J has his team change the codes at 11 am which is also the departure time. The new code is not given to the arriving guest until between 3 or 4 pm. This all fits into the process checklist that makes sure everything is done and ready for the new reservation.

  • How do you address an inquiry when they don’t have a complete profile?

Many of the platforms have been dealing with discrimination issues and one of the ways that Airbnb has chosen to address it is by hiding the profile pictures of users. They may actually have a profile picture, you may just not be able to see it.

  • I have three listings and am looking to grow, should I be on multiple platforms?

To get a true ROI from systems and processes, you should definitely look to get on multiple platforms and acquire more listings as soon as possible.

  • How do you feel about owner financing for short term rentals?

There’s nothing wrong with owner financing a short term rental, you’re just going to give up speed.

  • Do you have pointers for managing email?

Google filters are your friend, you will get tons of messages which is why we use tools like Smartbnb to make communication easier. Communication is one of the things that can crush you if you don’t do it right.

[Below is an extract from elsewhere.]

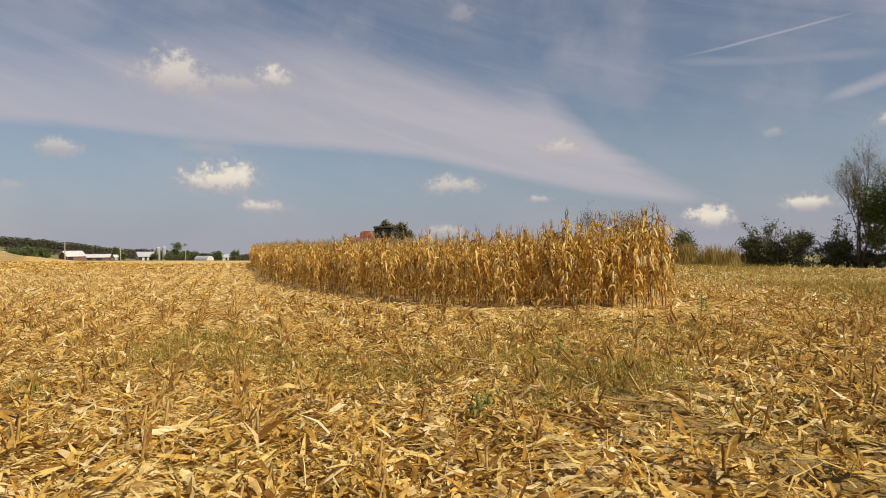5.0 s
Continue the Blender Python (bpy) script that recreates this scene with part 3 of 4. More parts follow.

  • When should you jump to another platform besides Airbnb?

When your customer is on those other platforms, but don’t concern yourself with scaling until you have systems in place to handle between 7 to 10 units. Keeping track of finances and operations becomes more challenging as you grow so build the systems first.

  • A question about operating units out of state

It doesn’t matter if you start during high or low season, there are pros and cons to each and they tend to even out over the course of the year either way. 

There is no one system to have in place when looking at a new city, you need all of them in place to have the best chance of success. Having everything in place allows you to simply duplicate what you’re already doing so you can get rolling faster.